Frage 5 Welche sonstigen polizeilichen Erkenntnisse sind über die Tatverdächtigen bekannt? Zu dem 21-jährigen Beschuldigten liegen polizeiliche Erkenntnisse wegen Raubes, Körperverletzung, Beleidigung, Widerstandes gegen Vollstreckungsbeamte, Diebstahls und gefährlichen Eingriffs in den Straßenverkehr vor. Zu dem 22-jährigen Beschuldigten liegen polizeiliche Erkenntnisse wegen Raubes vor.
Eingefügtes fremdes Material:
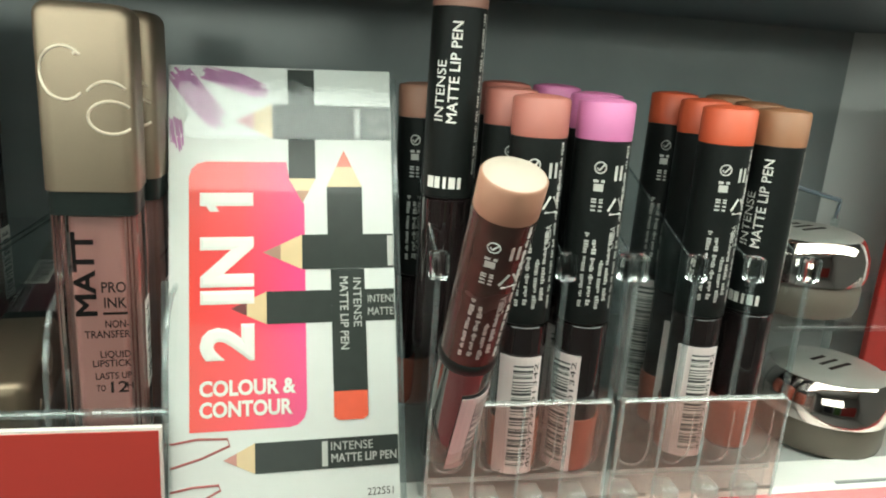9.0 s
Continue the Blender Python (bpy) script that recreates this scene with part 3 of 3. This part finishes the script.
def lip_pen(label, colour, titled, tip=None, body_mat=None, turn_by=8, cap_mat=None, foot=True):
    t = thing("lip_pen", Matrix(), label, "lip pen", "lip pens in the rack")
    part("cap", lathe(((0.0050, 0.0050), (0.0056, 0.0058), (0.0058, 0.0080), (PR - 0.0002, 0.0200), (PR - 0.0001, 0.0428), (PR - 0.0006, 0.0433))), cap_mat or GLOSS_BLACK, t, "glossy black cap", True)
    if foot:
        part("cap_foot", lathe(((0.0046, 0.0048), (0.0059, 0.0060), (0.0062, 0.0080), (0.0063, 0.0190), (0.0061, 0.0194))), RED_SHEEN_FOOT, t, "cap foot with its reddish reflection put into the colour", True)
    body = part("body", lathe(((PR - 0.0007, 0.0433), (PR, 0.0437), (PR, 0.0850))), body_mat or BLACK_PEN, t, "", True)
    part("end_plug", lathe(((PR, 0.0851), (PR + 0.00005, 0.0856), (PR + 0.00005, 0.0926), (PR - 0.0003, 0.0931), (PR * 0.6, 0.0936), (0.0004, 0.0938))), colour, t, "coloured end", True)
    if tip:
        part("end_face", lathe(((PR - 0.0004, 0.09315), (PR * 0.6, 0.0939), (0.0004, 0.0942))), tip, t, "pale worn end face", True)
    if titled:
        part("title", wrapped(merge(moved(lettering("INTENSE", 0.0022, 0.0130), pose(-0.0010, 0, 0.0672, 0, -90, 0)), moved(lettering("MATTE LIP PEN", 0.0022, 0.0215, bold=0.012), pose(0.0020, 0, 0.0712, 0, -90, 0))), PR, turn_by), WHITE_INK, body)
        mk = [moved(box(-0.0005 * w, 0.0005 * w, -0.00008, 0, 0.0, 0.0026), pose(-0.0034 + 0.0017 * i, 0, 0.0458)) for i, w in enumerate((1.6, 1.2, 0.7, 1.5, 0.8))]
        part("mark", wrapped(merge(*mk), PR, turn_by + 4), WHITE_INK, body, "white printed mark")
    rnd = random.Random(7)
    for col, turn in enumerate((62, 44) if titled else (-34, -17, 2, 18, 40)):
        z, bits = 0.0470 + 0.003 * rnd.random(), []
        stop = 0.0830 if (titled or col == 4) else 0.0655 - 0.003 * (col % 3)
        while z < stop:
            for k in range(rnd.randint(2, 6)):
                ln = rnd.uniform(0.00030, 0.00062)
                low, high = rnd.choice(((-0.00045, 0.00030), (-0.00045, 0.00030), (-0.00045, 0.00055), (-0.00020, 0.00030)))
                bits.append(moved(box(low, high, -0.00006, 0, 0, ln), pose(0, 0, z)))
                z += ln + 0.00016
            z += rnd.uniform(0.0004, 0.0008)
        tagged(part("fine_print", wrapped(merge(*bits), PR, turn), PALE_INK, body, "rows of tiny white print"), kind="stuff")
    if not titled:
        ring = tube([(x, 0, zz) for x, _, zz in arc(0, 0.0795, 0.0012, 0, 360, 0, 16)], 0.00015, 4)
        tick = tube([(-0.0007, 0, 0.0795), (-0.0002, 0, 0.0789), (0.0008, 0, 0.0802)], 0.00020, 4)
        part("symbol", wrapped(merge(ring, tick), PR, -22), PALE_INK, body, "white ring with a tick")
        pot = merge(moved(box(-0.0010, 0.0010, -0.0001, 0, 0.0744, 0.0760), pose(0, 0, 0)), moved(box(-0.0012, 0.0012, -0.0001, 0, 0.0763, 0.0769), pose(0, 0, 0)))
        part("symbol", wrapped(pot, PR, -22), PALE_INK, body, "small open jar symbol")
        part("symbol", wrapped(merge(*[box(-0.0012, 0.0012, -0.0001, 0, z0, z0 + 0.0004) for z0 in (0.0700, 0.0709, 0.0718, 0.0724)]), PR, -22), PALE_INK, body, "small striped symbol")
        loop = []
        for k in range(3):
            a0 = 90 + 120 * k
            p0, p1 = ((0.0021 * math.cos(radians(a0 + d)), 0.0021 * math.sin(radians(a0 + d))) for d in (12, 108))
            loop.append(tube([(p0[0], 0, 0.0708 + p0[1]), (p1[0], 0, 0.0708 + p1[1])], 0.00028, 4))
        part("symbol", wrapped(merge(*loop), PR, 22), PALE_INK, body, "three-armed loop symbol")
        part("symbol", wrapped(merge(*[box(x, x + 0.0006, -0.0001, 0, 0.0768, 0.0800) for x in (-0.0010, 0.0004)]), PR, 18), PALE_INK, body, "two white strokes")
        for k, txt in ((0, "FSC"), (1, "CHBBA")):
            part("lettering", wrapped(moved(lettering(txt, 0.0015, 0.0040 + 0.0012 * k, bold=0.01), pose(0.0008, 0, (0.0735, 0.0640)[k], 0, -90, 0)), PR, 40 - 20 * k), PALE_INK, body)
    return t


def sticker(pen, turn, z0, z1):
    s = part("sticker", moved(curved(PR + 0.0003, -46, 46, z0, z1), pose(0, 0, 0, 0, 0, turn)), surface("sticker_paper", (0.72, 0.62, 0.60), 0.45, 0, 0.03, 300), pen, "white bar code sticker")
    part("bar_code", moved(curved(PR + 0.00045, -14, 26, z0 + 0.002, z1 - 0.002), pose(0, 0, 0, 0, 0, turn)), BARS, s, "printed bar code")
    num = wrapped(moved(lettering("4059729401342", 0.0011, z1 - z0 - 0.003), pose(0, 0, (z0 + z1) / 2, 0, -90, 0)), PR + 0.00045, 38)
    part("number", moved(num, pose(0, 0, 0, 0, 0, turn)), BLACK_INK, s)


def plug(name, c):
    return surface(name, (c[0] * 0.64, c[1] * 0.64, c[2] * 0.63), 0.5, 0, 0.06, 300, 0.08, stain=0.08)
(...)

Zu den übrigen Beschuldigten, die allesamt das 21. Lebensjahr noch nicht vollendet haben, liegen polizeiliche Erkenntnisse ebenfalls vor. Von der Mitteilung der näheren Einzelheiten wird unter Abwägung des parlamentarischen Informationsinteresses mit den allgemeinen Persönlichkeitsrechten mit Blick auf das Alter der jugendlichen sowie heranwachsenden Beschuldigten und die entsprechende gesetzliche Wertung des § 48 Abs. 1 JGG sowie die Unschuldsvermutung abgesehen.
Bezüglich sämtlicher Beschuldigter ermöglichen die polizeilichen Erkenntnisse keine Rückschlüsse darüber, ob es im jeweiligen Einzelfall tatsächlich zu einer Tatbeteiligung gekommen ist.